#### Set problem:
Scan the records below for the line containing "carried.location, carried.rotation_quaternion = m.translation, q" and the line containing "scene.view_settings.keyframe_insert(path, frame=frame(t))". Copy both, plus every line between, exactly.

[Stored entries]
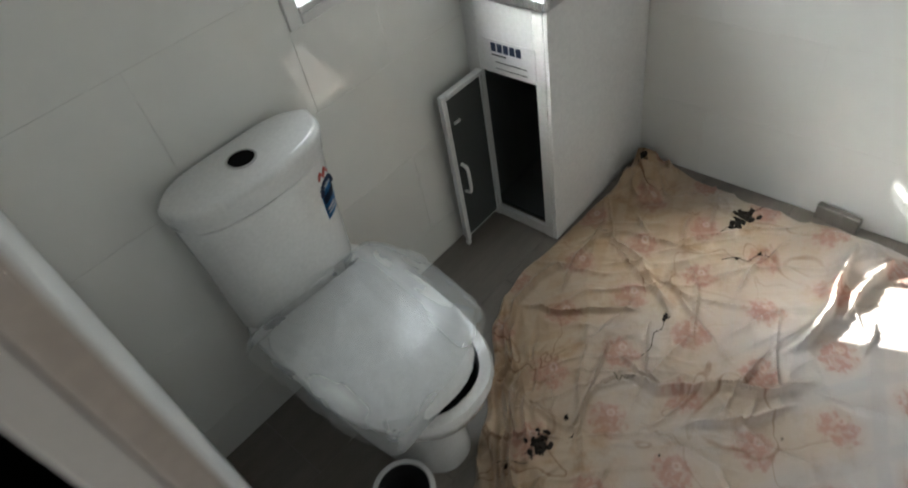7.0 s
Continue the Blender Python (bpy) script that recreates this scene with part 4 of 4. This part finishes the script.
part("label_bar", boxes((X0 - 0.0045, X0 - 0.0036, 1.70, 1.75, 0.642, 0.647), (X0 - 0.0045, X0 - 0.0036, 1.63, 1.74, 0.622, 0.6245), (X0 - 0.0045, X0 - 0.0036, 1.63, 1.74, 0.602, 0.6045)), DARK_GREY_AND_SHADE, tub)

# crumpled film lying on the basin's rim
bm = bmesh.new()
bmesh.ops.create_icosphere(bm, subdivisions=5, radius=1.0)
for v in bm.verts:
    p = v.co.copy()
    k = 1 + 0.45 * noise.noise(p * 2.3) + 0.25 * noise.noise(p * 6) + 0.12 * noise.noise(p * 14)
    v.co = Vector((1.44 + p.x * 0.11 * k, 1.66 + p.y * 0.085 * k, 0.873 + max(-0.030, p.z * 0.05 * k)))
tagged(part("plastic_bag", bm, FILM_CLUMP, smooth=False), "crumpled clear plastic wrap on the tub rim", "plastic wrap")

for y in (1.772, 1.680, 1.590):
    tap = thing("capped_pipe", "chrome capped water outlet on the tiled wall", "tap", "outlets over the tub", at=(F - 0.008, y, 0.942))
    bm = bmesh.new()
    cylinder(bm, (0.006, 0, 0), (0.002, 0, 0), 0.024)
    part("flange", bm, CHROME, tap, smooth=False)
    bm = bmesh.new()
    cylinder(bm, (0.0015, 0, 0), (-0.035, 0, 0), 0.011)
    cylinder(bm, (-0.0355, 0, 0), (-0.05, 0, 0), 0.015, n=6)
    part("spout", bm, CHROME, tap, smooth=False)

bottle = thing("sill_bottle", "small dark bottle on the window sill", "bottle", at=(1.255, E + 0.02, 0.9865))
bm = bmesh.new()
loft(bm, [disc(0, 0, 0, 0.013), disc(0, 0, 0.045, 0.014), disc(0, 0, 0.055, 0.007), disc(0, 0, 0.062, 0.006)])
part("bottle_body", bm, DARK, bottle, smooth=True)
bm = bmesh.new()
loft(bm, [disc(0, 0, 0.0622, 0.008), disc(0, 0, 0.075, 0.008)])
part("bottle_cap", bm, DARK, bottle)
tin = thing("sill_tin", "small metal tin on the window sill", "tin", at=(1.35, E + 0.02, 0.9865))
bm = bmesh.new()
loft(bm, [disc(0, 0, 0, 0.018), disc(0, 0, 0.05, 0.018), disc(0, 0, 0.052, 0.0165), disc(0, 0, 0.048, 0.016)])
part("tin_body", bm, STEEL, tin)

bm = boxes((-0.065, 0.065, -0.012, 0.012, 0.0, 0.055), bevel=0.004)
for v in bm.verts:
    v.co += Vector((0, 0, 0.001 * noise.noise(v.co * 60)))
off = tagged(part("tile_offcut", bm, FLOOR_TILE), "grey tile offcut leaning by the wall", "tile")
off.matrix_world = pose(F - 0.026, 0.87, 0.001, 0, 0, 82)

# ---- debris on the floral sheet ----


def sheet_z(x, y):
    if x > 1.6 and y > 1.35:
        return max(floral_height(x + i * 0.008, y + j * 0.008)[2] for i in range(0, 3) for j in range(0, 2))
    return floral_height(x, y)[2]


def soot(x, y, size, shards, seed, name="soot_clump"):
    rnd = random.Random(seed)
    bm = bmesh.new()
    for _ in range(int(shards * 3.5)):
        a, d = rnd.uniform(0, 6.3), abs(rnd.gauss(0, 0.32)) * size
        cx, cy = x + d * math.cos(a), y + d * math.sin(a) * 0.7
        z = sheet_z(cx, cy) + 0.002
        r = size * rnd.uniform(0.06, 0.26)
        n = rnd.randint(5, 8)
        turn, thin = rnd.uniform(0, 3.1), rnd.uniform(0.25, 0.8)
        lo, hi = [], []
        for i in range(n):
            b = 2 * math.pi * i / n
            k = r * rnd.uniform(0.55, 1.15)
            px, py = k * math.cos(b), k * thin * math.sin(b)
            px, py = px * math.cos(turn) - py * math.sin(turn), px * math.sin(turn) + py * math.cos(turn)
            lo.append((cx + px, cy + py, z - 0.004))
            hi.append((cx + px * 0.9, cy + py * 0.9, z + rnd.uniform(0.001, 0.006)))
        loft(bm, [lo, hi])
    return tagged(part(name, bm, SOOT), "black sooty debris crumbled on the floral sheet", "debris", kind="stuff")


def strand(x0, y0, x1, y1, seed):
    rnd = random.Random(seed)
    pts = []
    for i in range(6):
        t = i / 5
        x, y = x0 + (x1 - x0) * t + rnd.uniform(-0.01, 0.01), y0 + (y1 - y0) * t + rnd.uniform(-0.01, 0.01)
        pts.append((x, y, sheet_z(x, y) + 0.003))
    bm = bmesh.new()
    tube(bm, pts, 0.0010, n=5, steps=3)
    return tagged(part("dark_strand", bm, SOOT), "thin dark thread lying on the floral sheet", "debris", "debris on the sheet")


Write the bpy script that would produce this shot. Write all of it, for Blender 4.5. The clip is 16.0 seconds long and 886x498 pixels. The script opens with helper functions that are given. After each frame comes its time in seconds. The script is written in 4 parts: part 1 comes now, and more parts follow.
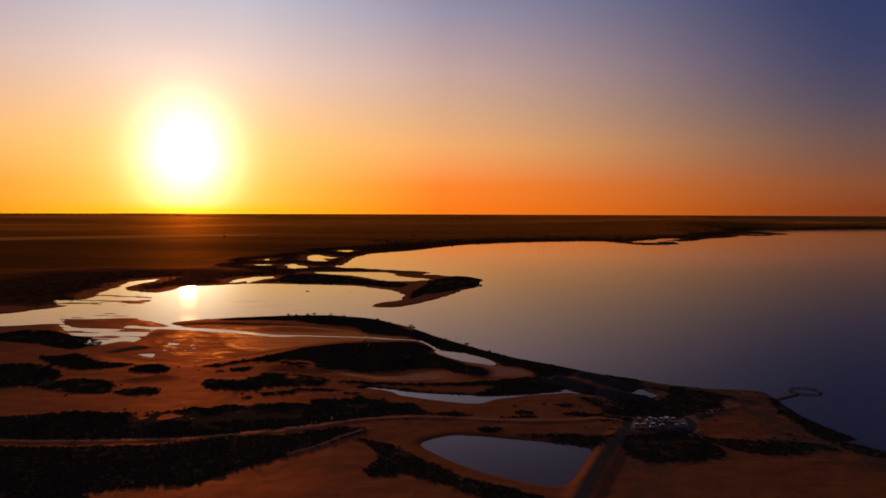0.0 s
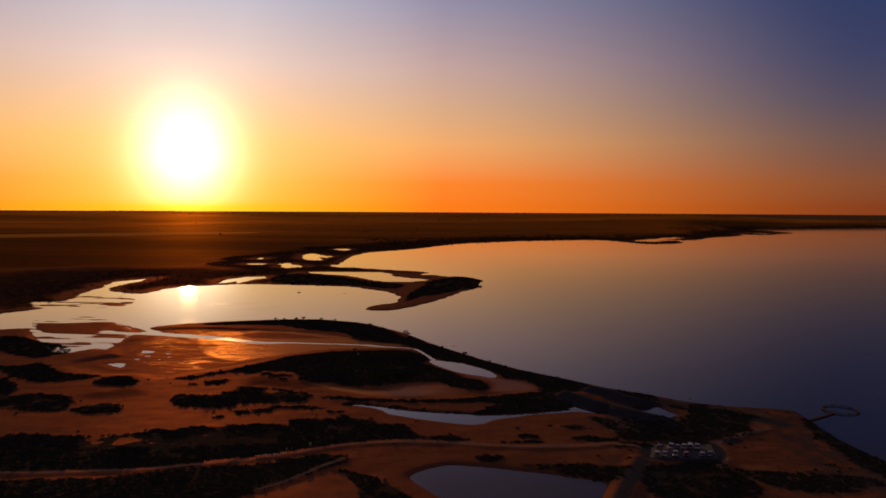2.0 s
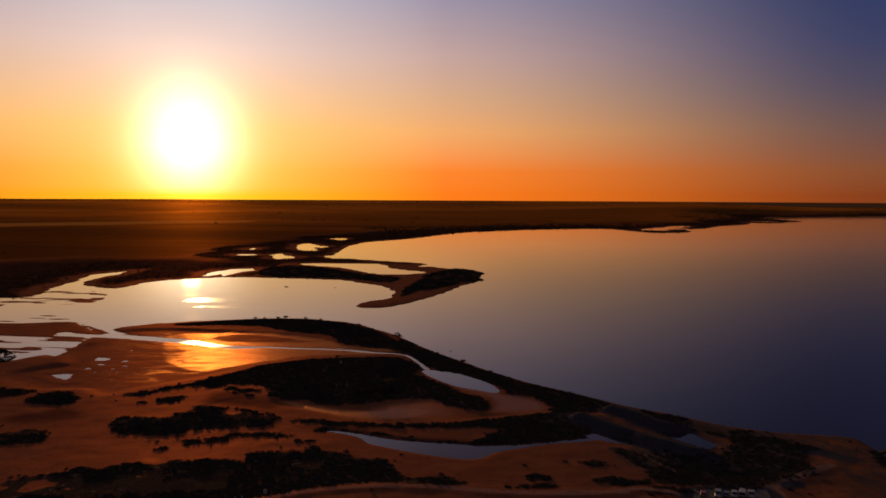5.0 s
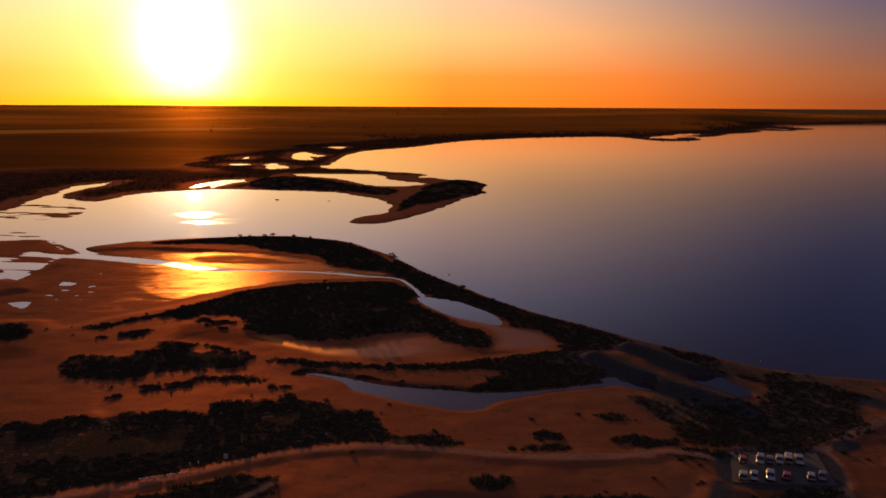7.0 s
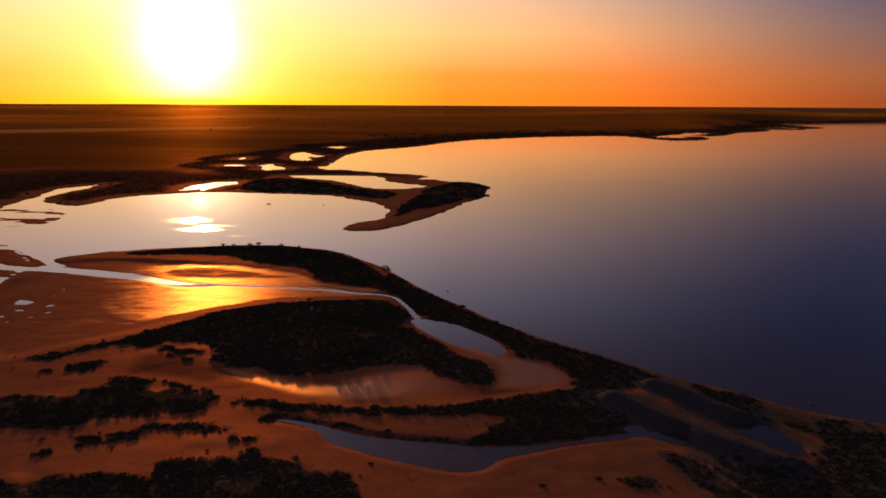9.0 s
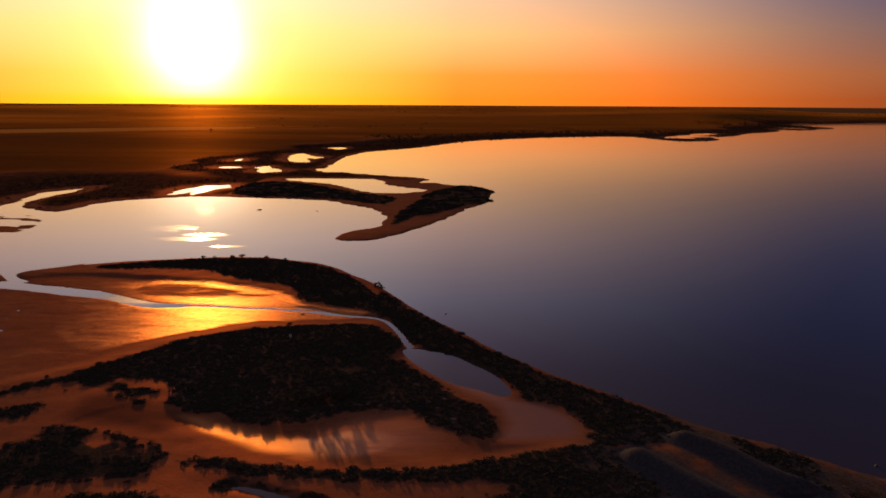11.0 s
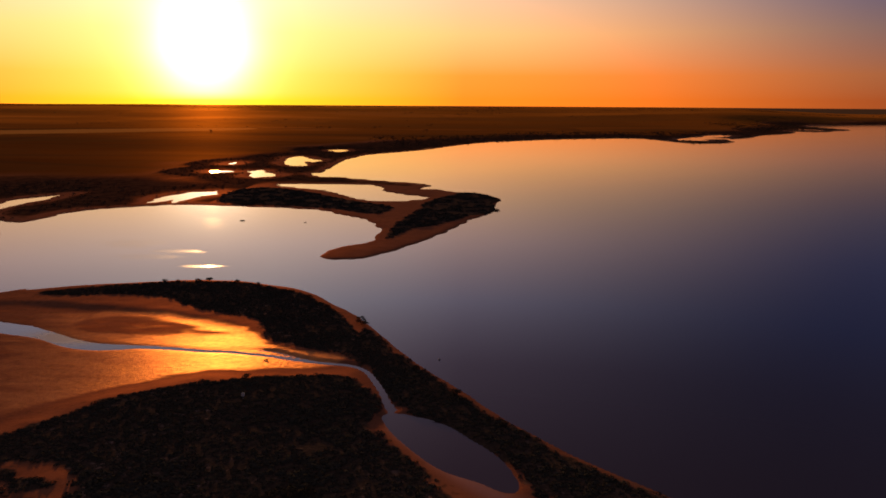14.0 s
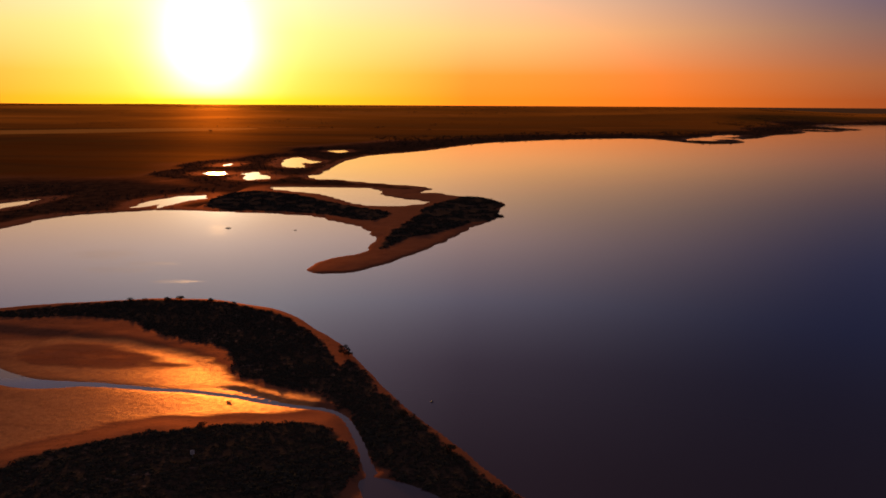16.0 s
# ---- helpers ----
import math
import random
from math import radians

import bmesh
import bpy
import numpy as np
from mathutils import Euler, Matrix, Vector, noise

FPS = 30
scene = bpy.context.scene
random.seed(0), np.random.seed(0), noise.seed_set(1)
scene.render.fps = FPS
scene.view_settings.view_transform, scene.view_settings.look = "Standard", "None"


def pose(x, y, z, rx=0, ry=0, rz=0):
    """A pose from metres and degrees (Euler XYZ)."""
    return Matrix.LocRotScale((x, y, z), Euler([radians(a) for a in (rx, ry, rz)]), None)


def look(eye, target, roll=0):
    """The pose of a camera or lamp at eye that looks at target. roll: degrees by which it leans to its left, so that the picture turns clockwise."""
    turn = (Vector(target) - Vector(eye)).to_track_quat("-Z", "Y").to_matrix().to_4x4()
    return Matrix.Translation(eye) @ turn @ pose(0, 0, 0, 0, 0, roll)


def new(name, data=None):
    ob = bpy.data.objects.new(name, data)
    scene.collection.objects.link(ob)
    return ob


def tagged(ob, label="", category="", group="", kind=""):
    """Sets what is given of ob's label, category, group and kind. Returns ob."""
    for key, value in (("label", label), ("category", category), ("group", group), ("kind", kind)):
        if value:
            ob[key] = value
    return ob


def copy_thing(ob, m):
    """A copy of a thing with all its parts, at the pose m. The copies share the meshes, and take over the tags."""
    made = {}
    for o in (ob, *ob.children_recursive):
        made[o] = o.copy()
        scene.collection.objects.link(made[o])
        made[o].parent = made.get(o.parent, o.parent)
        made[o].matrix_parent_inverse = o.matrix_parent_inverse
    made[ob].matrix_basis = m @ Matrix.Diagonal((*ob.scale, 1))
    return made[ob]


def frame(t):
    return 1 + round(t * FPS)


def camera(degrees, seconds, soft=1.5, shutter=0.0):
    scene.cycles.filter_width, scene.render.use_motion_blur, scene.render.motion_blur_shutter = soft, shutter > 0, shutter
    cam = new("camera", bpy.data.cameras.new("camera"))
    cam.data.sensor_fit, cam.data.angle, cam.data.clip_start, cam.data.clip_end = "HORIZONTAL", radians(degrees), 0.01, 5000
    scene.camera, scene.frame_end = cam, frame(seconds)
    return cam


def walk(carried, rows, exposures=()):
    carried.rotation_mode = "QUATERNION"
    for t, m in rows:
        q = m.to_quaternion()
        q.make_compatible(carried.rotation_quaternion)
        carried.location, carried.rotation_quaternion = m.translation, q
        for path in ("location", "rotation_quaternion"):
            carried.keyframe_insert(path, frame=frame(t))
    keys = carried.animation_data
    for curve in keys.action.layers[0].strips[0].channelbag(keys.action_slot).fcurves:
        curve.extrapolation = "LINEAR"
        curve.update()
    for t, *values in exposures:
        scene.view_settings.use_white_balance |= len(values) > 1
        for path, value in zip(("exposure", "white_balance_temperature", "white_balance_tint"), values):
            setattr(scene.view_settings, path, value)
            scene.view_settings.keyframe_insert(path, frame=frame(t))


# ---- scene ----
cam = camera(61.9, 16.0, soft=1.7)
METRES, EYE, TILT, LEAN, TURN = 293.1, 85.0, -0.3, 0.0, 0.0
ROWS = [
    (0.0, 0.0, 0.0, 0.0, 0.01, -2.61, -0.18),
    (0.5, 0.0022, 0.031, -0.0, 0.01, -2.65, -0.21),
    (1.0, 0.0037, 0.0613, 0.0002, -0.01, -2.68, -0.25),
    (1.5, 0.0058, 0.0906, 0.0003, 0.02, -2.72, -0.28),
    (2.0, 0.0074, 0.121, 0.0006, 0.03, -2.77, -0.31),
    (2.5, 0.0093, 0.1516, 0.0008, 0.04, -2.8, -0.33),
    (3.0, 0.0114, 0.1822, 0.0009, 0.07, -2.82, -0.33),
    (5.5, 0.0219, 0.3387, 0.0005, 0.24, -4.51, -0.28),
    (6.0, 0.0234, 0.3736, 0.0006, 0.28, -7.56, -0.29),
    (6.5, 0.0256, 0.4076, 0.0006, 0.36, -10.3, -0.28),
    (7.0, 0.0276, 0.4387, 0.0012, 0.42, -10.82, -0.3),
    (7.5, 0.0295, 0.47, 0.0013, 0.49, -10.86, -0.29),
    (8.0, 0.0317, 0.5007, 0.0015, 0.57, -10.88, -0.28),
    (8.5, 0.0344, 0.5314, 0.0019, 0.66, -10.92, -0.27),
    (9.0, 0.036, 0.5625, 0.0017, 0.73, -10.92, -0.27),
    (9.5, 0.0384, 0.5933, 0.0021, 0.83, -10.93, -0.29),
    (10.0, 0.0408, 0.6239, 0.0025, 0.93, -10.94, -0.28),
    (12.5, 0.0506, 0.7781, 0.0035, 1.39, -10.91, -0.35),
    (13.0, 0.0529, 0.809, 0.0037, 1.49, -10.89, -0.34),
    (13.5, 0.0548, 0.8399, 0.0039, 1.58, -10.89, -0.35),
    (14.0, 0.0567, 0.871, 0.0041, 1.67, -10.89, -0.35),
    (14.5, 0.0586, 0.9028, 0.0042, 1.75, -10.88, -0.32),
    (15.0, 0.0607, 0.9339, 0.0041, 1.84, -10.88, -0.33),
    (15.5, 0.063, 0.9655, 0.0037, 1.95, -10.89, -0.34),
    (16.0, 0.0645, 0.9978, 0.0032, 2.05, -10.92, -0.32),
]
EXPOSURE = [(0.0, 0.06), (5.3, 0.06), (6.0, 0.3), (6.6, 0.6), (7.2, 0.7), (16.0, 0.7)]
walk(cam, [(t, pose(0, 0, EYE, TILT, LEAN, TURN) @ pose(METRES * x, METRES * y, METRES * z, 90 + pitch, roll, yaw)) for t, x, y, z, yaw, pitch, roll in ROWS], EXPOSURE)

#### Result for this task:
        carried.location, carried.rotation_quaternion = m.translation, q
        for path in ("location", "rotation_quaternion"):
            carried.keyframe_insert(path, frame=frame(t))
    keys = carried.animation_data
    for curve in keys.action.layers[0].strips[0].channelbag(keys.action_slot).fcurves:
        curve.extrapolation = "LINEAR"
        curve.update()
    for t, *values in exposures:
        scene.view_settings.use_white_balance |= len(values) > 1
        for path, value in zip(("exposure", "white_balance_temperature", "white_balance_tint"), values):
            setattr(scene.view_settings, path, value)
            scene.view_settings.keyframe_insert(path, frame=frame(t))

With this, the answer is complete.